A phased plan for evolving the homelab into a more resilient, production-grade platform. Each phase builds on the previous one -- earlier phases address foundational risks, later phases add capabilities.

For current infrastructure details, see Hardware Inventory, Network Infrastructure, and Architecture Overview.

Phases

Phase Focus Status
1 -- Foundations ~~UPS~~, NAS redundancy, ~~offsite backups~~, ~~etcd snapshots~~ In progress
2 -- Kubernetes Hardening Policy enforcement, resource quotas, registry allowlist, cert-manager alerting, egress filtering In progress
3 -- Network 10G, management VLAN, WireGuard VPN, DNS automation, external access Not started
4 -- Compute & Storage Second host, HA control plane, Vault HA, NAS expansion Not started
5 -- Observability Distributed tracing, dashboards-as-code, SLO alerting, synthetic monitoring Not started
6 -- Platform Engineering Staging cluster, Falco, chaos engineering, supply chain security, vPro AMT Not started
7 -- Long-Term Vision Third host, Crossplane, multi-cluster GitOps, dedicated GPU, full 10G Not started

Assessment

See Assessment for the full analysis of current strengths and identified gaps that drive this roadmap.

Principles

  1. Protect data before optimizing performance.

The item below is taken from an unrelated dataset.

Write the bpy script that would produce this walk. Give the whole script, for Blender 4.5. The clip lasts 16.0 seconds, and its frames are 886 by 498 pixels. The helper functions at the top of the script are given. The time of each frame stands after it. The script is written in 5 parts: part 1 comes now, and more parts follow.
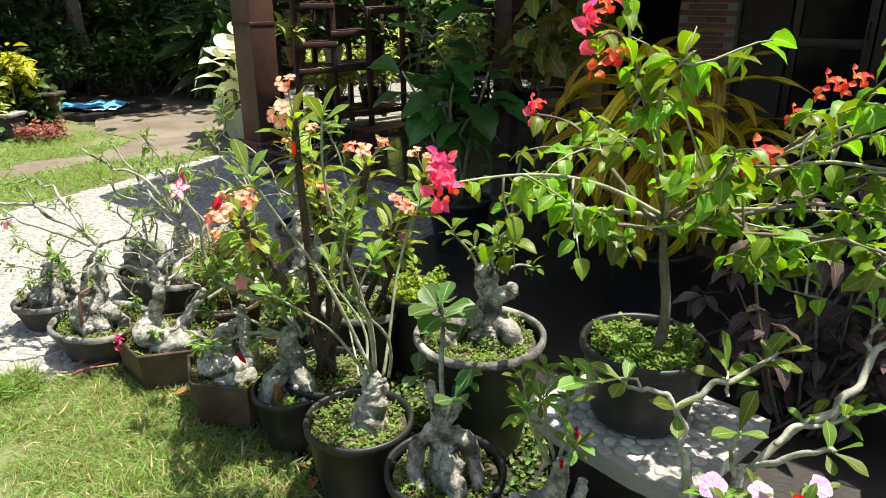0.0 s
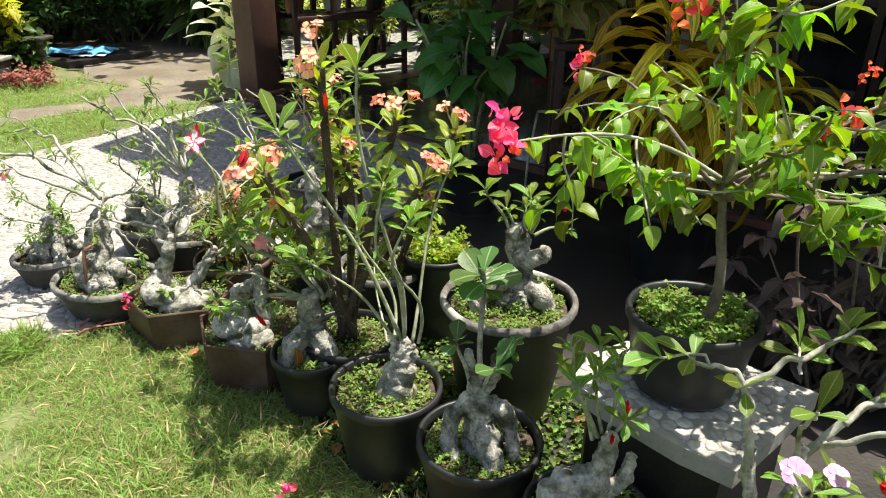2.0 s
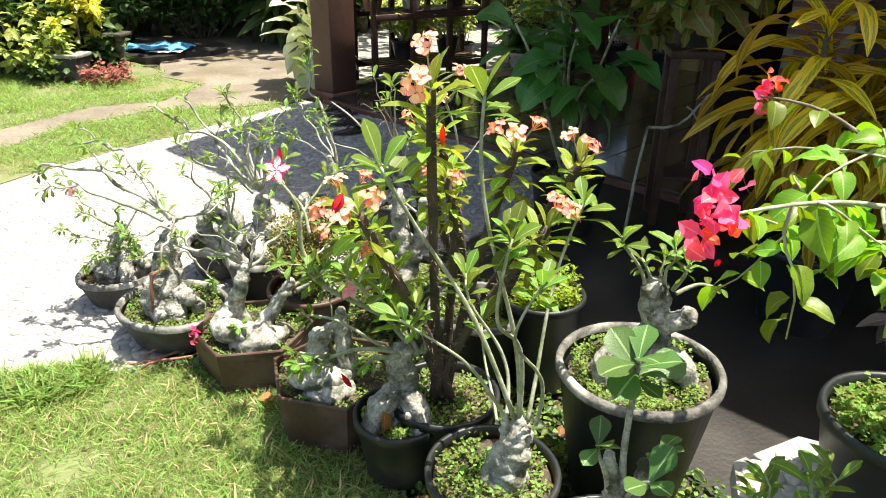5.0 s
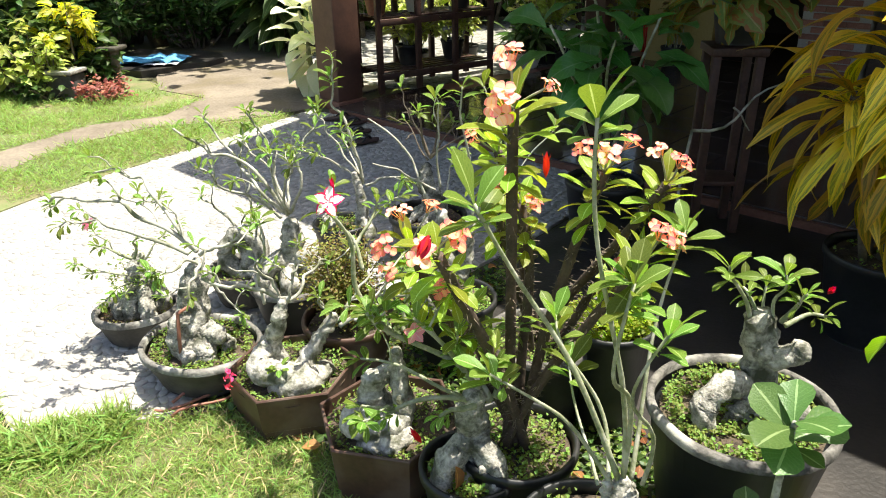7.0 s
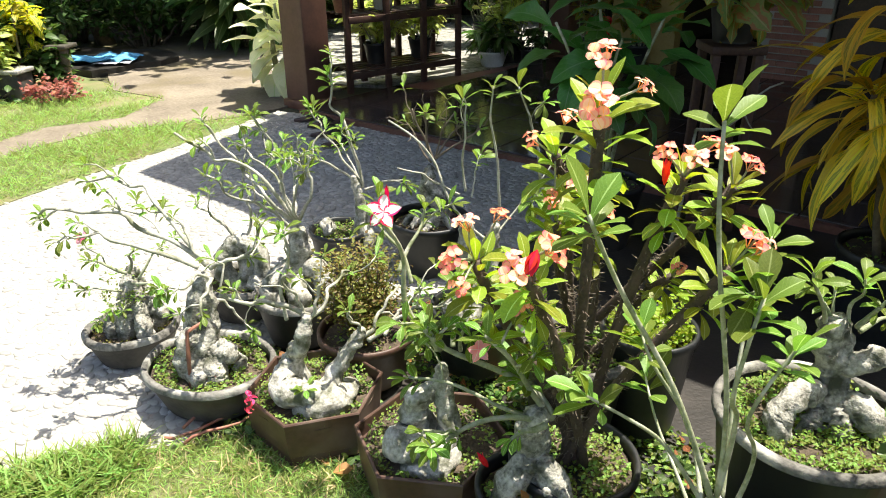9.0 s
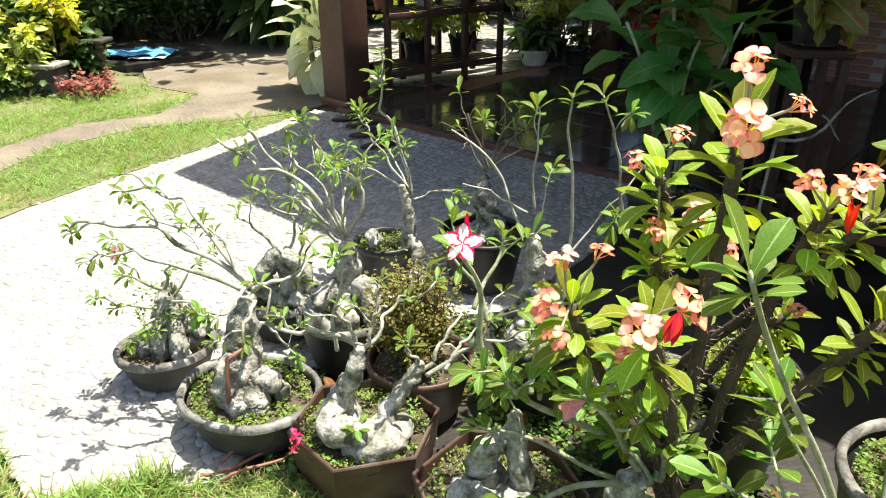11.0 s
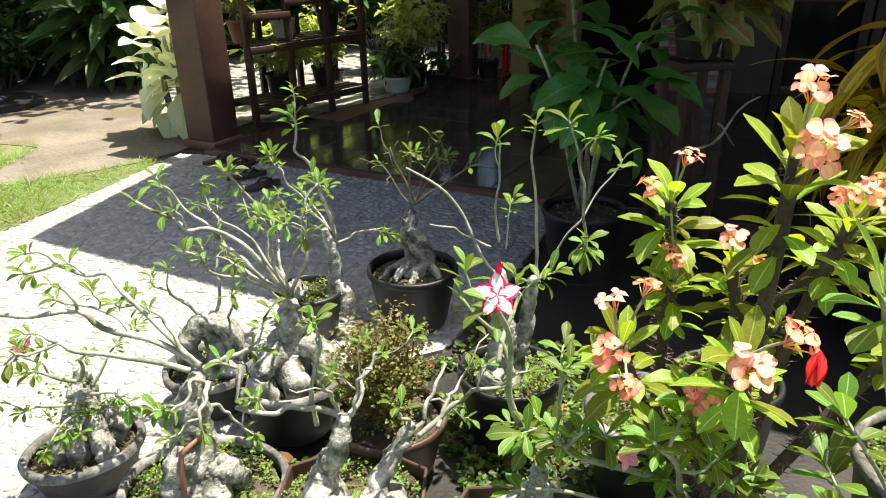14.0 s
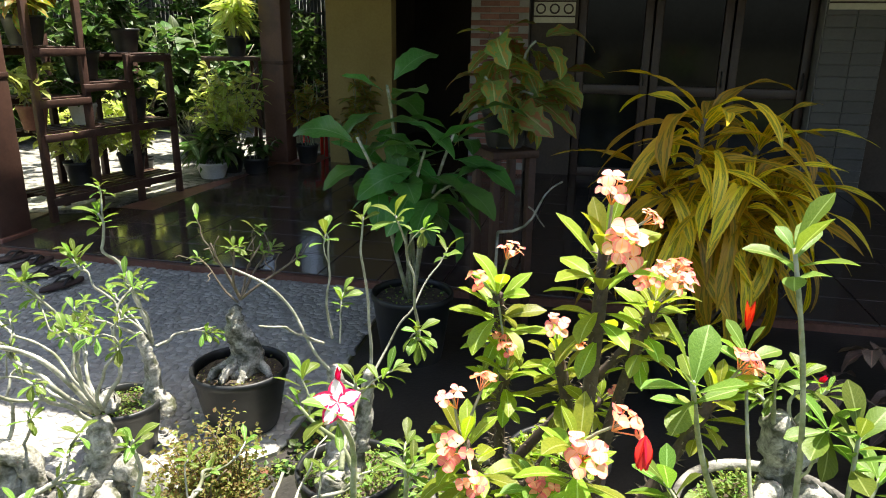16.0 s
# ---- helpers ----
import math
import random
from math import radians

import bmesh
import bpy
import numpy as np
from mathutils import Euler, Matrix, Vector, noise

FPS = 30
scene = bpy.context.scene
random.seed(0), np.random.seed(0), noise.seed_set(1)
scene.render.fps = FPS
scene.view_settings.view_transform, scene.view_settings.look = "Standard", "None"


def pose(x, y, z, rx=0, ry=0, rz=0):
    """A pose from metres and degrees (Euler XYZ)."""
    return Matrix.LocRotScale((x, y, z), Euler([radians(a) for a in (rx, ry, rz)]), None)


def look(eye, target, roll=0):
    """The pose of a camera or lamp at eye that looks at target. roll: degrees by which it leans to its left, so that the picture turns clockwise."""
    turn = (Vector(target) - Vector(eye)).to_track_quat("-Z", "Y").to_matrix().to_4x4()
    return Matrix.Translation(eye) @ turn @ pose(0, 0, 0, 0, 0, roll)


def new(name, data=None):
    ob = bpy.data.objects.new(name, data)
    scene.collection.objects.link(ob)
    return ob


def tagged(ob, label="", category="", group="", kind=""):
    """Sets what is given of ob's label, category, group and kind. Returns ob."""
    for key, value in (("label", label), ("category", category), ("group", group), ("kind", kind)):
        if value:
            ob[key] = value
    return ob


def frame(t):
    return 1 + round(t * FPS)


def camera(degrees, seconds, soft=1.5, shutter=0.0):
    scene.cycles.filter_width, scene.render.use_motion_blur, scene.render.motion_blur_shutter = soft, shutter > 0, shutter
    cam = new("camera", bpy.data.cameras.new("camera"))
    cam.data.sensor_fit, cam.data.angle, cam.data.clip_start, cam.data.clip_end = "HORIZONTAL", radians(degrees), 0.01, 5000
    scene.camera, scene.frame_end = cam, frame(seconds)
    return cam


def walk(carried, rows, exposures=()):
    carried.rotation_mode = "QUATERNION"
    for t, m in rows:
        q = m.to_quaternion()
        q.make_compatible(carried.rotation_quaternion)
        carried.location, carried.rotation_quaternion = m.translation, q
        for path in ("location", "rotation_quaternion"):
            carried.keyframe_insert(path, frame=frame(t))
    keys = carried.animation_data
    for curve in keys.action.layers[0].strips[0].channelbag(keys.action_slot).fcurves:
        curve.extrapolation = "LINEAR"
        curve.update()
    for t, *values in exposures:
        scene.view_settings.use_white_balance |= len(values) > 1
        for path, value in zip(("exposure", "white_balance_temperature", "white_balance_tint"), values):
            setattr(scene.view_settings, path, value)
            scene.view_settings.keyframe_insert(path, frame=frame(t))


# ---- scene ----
cam = camera(65.0, 16.0, soft=1.0)
PATH = [
    (0, (0.158, 0.165, 1.502), (0.061, 2.035, 0.798), -0.2),
    (0.5, (0.101, 0.198, 1.501), (0.04, 2.066, 0.791), 0.2),
    (1, (0.064, 0.224, 1.493), (0.022, 2.08, 0.749), 0.2),
    (1.5, (0.037, 0.241, 1.489), (-0.002, 2.085, 0.716), 0.6),
    (2, (0.021, 0.262, 1.481), (-0.038, 2.084, 0.658), 1.0),
    (2.5, (-0.006, 0.309, 1.473), (-0.157, 2.117, 0.632), 0.7),
    (3, (-0.03, 0.378, 1.466), (-0.25, 2.184, 0.637), -0.1),
    (3.5, (-0.07, 0.451, 1.472), (-0.286, 2.258, 0.643), 0.2),
    (4, (-0.1, 0.511, 1.473), (-0.331, 2.317, 0.644), 0.4),
    (4.2, (-0.115, 0.533, 1.476), (-0.334, 2.338, 0.643), 0.6),
    (6.3, (-0.261, 0.757, 1.466), (-0.522, 2.554, 0.628), 0.8),
    (6.5, (-0.292, 0.769, 1.465), (-0.549, 2.574, 0.644), 0.3),
    (7, (-0.375, 0.822, 1.467), (-0.586, 2.626, 0.632), -1.0),
    (7.5, (-0.473, 0.861, 1.464), (-0.639, 2.668, 0.624), -1.4),
    (8, (-0.547, 0.88, 1.463), (-0.657, 2.699, 0.639), -1.0),
    (8.5, (-0.614, 0.893, 1.456), (-0.684, 2.716, 0.636), -1.1),
    (9, (-0.646, 0.912, 1.451), (-0.704, 2.726, 0.611), -0.2),
    (9.5, (-0.675, 0.947, 1.437), (-0.741, 2.746, 0.567), 0.7),
    (10, (-0.7, 1.007, 1.43), (-0.819, 2.801, 0.554), 0.2),
    (10.2, (-0.718, 1.034, 1.434), (-0.865, 2.827, 0.561), -0.5),
    (12.3, (-0.866, 1.253, 1.425), (-0.915, 3.079, 0.61), 0.9),
    (12.5, (-0.89, 1.262, 1.426), (-0.909, 3.087, 0.608), 0.4),
    (13, (-0.958, 1.279, 1.423), (-0.912, 3.099, 0.594), -0.4),
    (13.5, (-1.028, 1.292, 1.424), (-0.875, 3.108, 0.601), -0.9),
    (14, (-1.077, 1.293, 1.427), (-0.791, 3.109, 0.639), -1.1),
    (14.5, (-1.097, 1.299, 1.428), (-0.67, 3.101, 0.672), -1.0),
    (15, (-1.1, 1.304, 1.449), (-0.477, 3.089, 0.795), 0.3),
    (15.5, (-1.095, 1.305, 1.459), (-0.39, 3.074, 0.847), 0.4),
    (16, (-1.087, 1.314, 1.466), (-0.304, 3.061, 0.887), 0.8),
]
EXPOSURES = [(0.0, 0.9), (2.2, 0.93), (3.0, 1.45), (4.0, 1.42), (6.5, 1.3), (10.0, 1.34), (12.5, 1.1), (14.5, 1.33), (15.2, 1.55), (16.0, 1.57)]
walk(cam, [(t, look(eye, target, roll)) for t, eye, target, roll in PATH], EXPOSURES)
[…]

UPS, drive redundancy, and offsite backups come before 10G networking or HA control planes.
  2. Eliminate SPOFs in order of blast radius. NAS (all data) > compute host (all VMs) > control plane (cluster management) > individual services.
  3. Graduate from audit to enforce. Policies that only report are policies that get ignored.
  4. Prefer boring solutions. Backblaze B2 over a self-hosted S3 cluster. ResourceQuotas over custom admission webhooks. WireGuard over a bespoke proxy chain.
  5. Hardware purchases should unlock capabilities, not just add capacity. A second host unlocks HA, live migration, and rolling upgrades. 10G unlocks the SFP+ ports already in the MS-01.
  6. Every significant change gets an ADR. The documentation standard is a strength worth maintaining.
  7. Use the homelab to learn, not just host. Tracing, SLOs, chaos engineering, Falco, and supply chain security are career-relevant skills worth building even when a 3-node cluster doesn't strictly require them.